Saccardi recalled that her passion for baking started when her children were young and she was trying to find foods that were not overloaded with sugar.
“I started reading labels and not liking what I saw,” she said.
Aiming to keep it “pure and simple,” she wanted to create pastries with lots of fresh fruit.
“I want to taste the flavor of the fruit and not the flavor of the sugar or added ingredients,” she said.
“I try to use organic ingredients, fresh ingredients, and real vanilla extract,” she said, steering away from anything artificial. She exclusively uses King Arthur flour from Vermont. People who are “comfortable with flour” recognize that brand as top quality.
Local farms provide ingredients wherever possible. Rhubarb, herbs, fruits and vegetables are sourced from local farms including Nutmeg Acre Farm in Warren, Conn., for rhubarb, and Ridgway Farm for maple syrup, Hurlburt Farm for cheese and Buck Mountain Herbs, all in Cornwall, and others.
Cinnamon buns are new and very popular, she said. Cookies include oatmeal raisin, molasses, chocolate crinkle and mocha.

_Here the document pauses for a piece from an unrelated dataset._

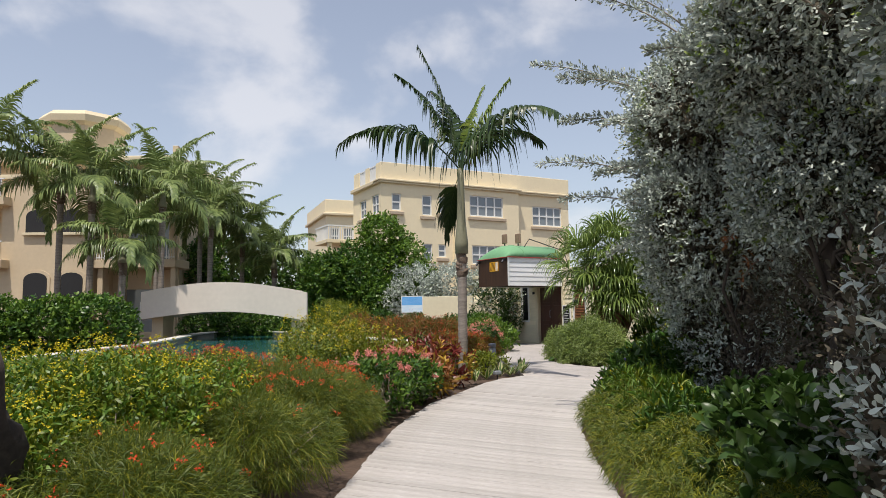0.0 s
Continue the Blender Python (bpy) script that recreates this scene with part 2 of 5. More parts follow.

Saccardi said that Dean and she are talking about developing more Italian and German cookies.
Dean helps with the bread and focaccia, the latter using fresh local herbs and organic olive oil.
Her turnovers are enormously popular, filled generously with strawberry, rhubarb or apple. Cinnamon buns and mocha cookies are big hits, too.
Muffins are highly prized by customers. Saccardi bemoaned commercial muffins where you can’t help but count the small bits of fruit once you break open the muffin. Disappointing.
“I love Cornwall and I love to support the community,” she said.
Some day Saccardi hopes to find the perfect site for Suzie’s Sweets, but for now she’s doing just fine with her farm market and farm bake stand and a reputation for handling flour really well.